我从心底感到疲惫,经由这一番剧烈的动作,胳膊上的伤口二度撕裂,血迅速滑落,滴在我妈的白毛衣上。她骂累了,剧烈地咳嗽几声后忽然流下眼泪来:“求求你了,温温,你就和妈妈一起去找爸爸吧,我们一家人团聚不好吗……”
我们闹出声响太大,邻居赵婶不停地砸着我家的门,大声问我们发生了什么。我该庆幸我曾经因为怕我妈出门忘记带钥匙而给过赵婶一把备用的,此时她开了门,带着几个人进了我家,连哄带骗地安慰着我妈,扶起她要去医院。
“小季,你的胳膊受伤了,跟我们一块儿去吧。

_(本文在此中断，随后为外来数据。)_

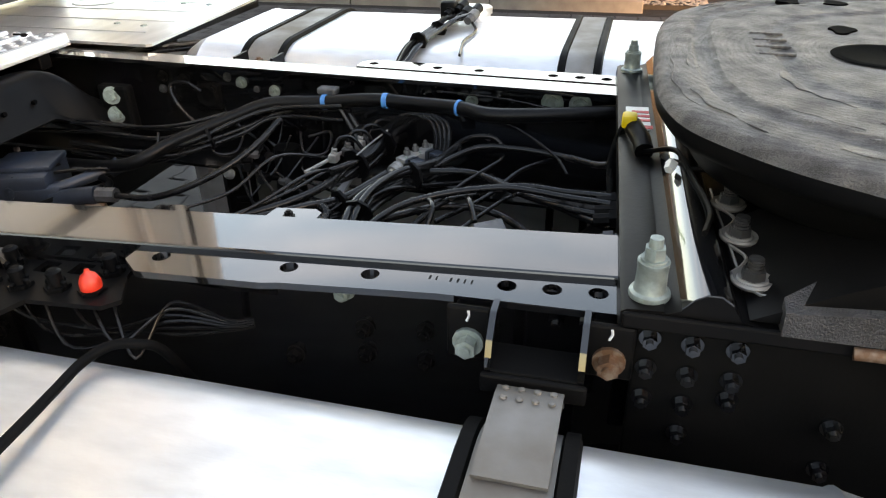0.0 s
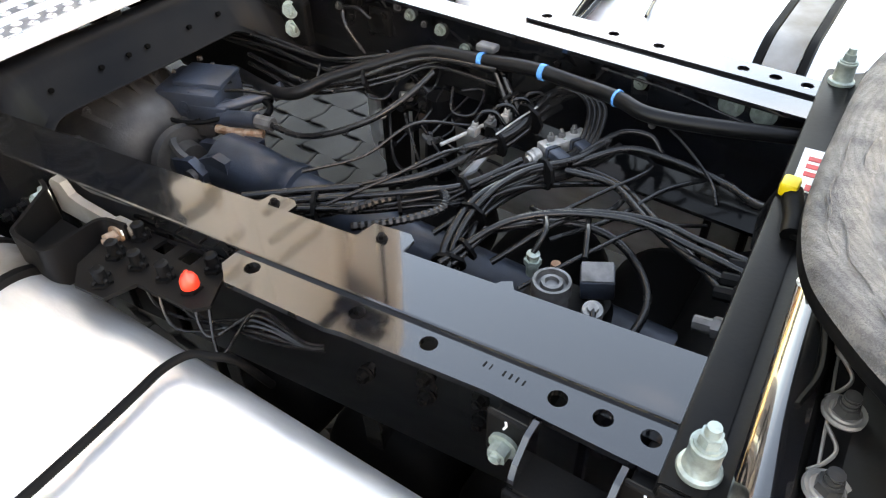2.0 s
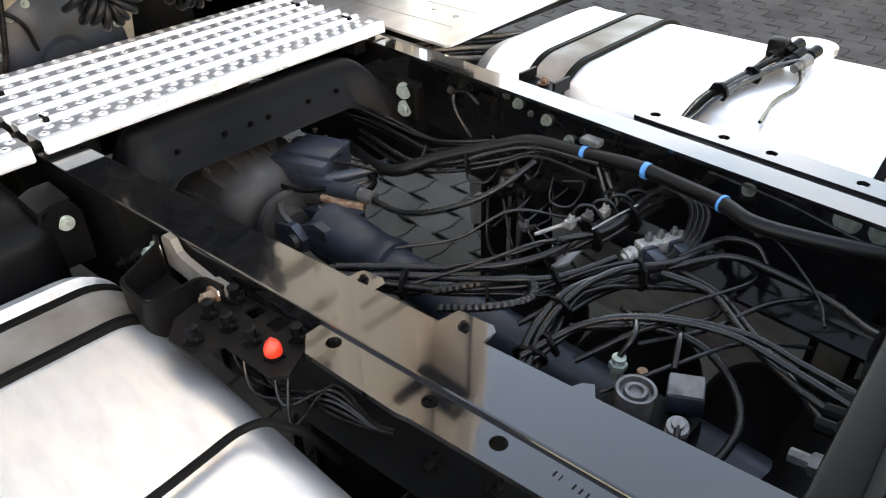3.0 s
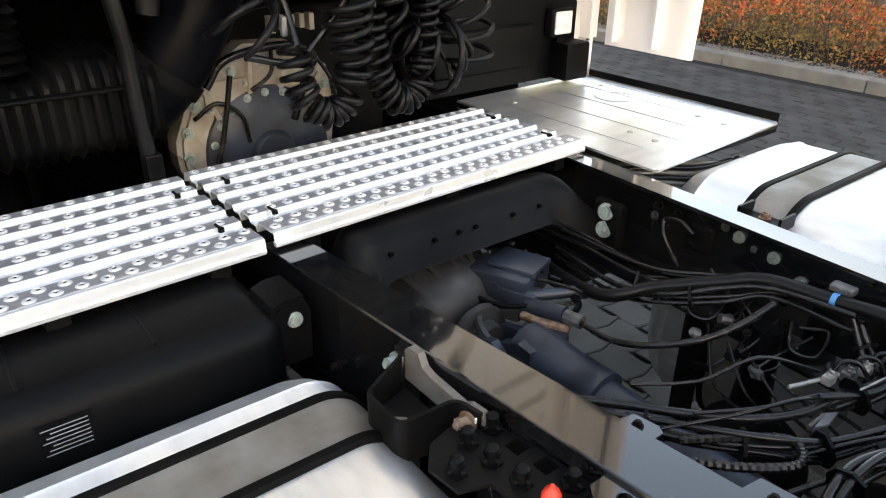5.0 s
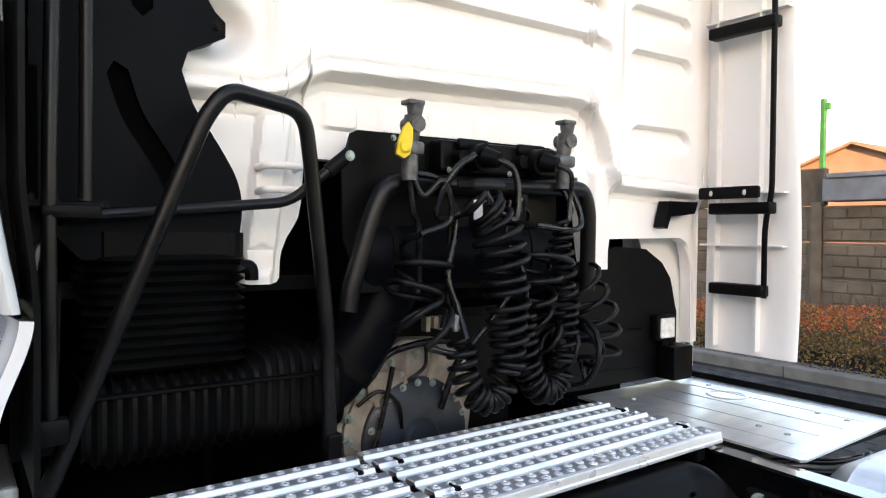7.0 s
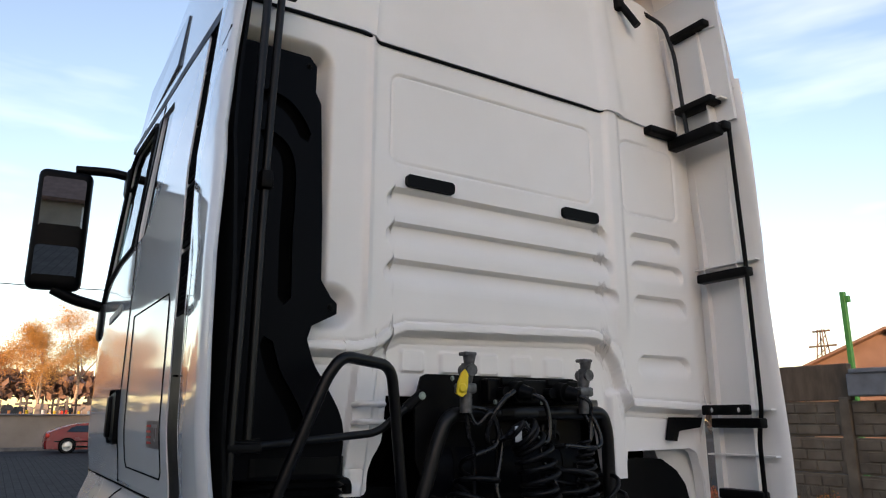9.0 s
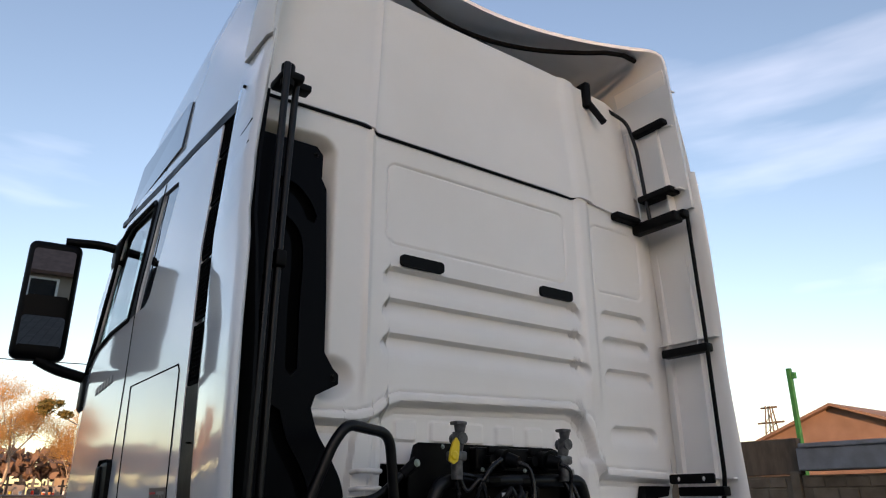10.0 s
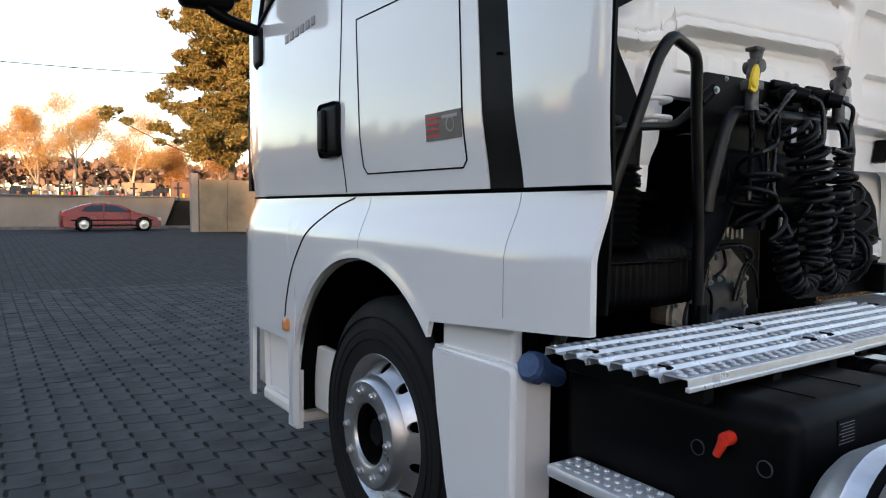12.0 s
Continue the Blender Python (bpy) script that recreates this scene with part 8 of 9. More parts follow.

”赵婶说。
“不用了,”我坐在地上,想起了一件事,“赵婶,别带我妈去医院,她害怕那里,去卫生室吧。”
赵婶叹了口气,说:“行,我知道了,你抓紧包扎啊,万一伤口感染怎么办。”
一行人出了门,我在我妈渐行渐远的咒骂声里发起呆。伤口处传来的剧痛强迫我一遍一遍地回想刚才发生的一切,直到现在我才发现我的呼吸节奏已经乱得不成样子了。
我顺手拉开旁边的柜子,从里面翻出一瓶白色药片,囫囵地吞下几片,下一刻,门前再次响起急促的脚步声,我以为是赵姨回过神来又想带我去看伤,抬眸看见简生阳风尘仆仆地站在玄关处,目光死死地落在我还在渗血的指缝。
初冬的日光柔和,被他的身形遮挡去大半,他冲到我面前,面无表情地把我扶起来。
“家里有绷带和碘伏吗?”
“没有。”
他深深地吸了一口气又呼出,似乎是在竭力平复自己的心情,“跟我去医院。”
我上了他的摩托车,问:“哪来的车?”
“借的。”
他的嗓音有些发颤,不知道是不是被风吹散了,“哥,我只是一会没留意你。”
“只是一会,你就受了这样的伤。”
其实也不算非常严重,我想。但简生阳面色欠佳,我终于还是保持沉默。
他骑的很快,将夜的冷风呼啸着打在我们脸上。我不经意间抬起头,看见了挂在天边成片的残阳,红得灼目,仿佛末日降临一般,下一秒就会塌陷下来毁灭一切。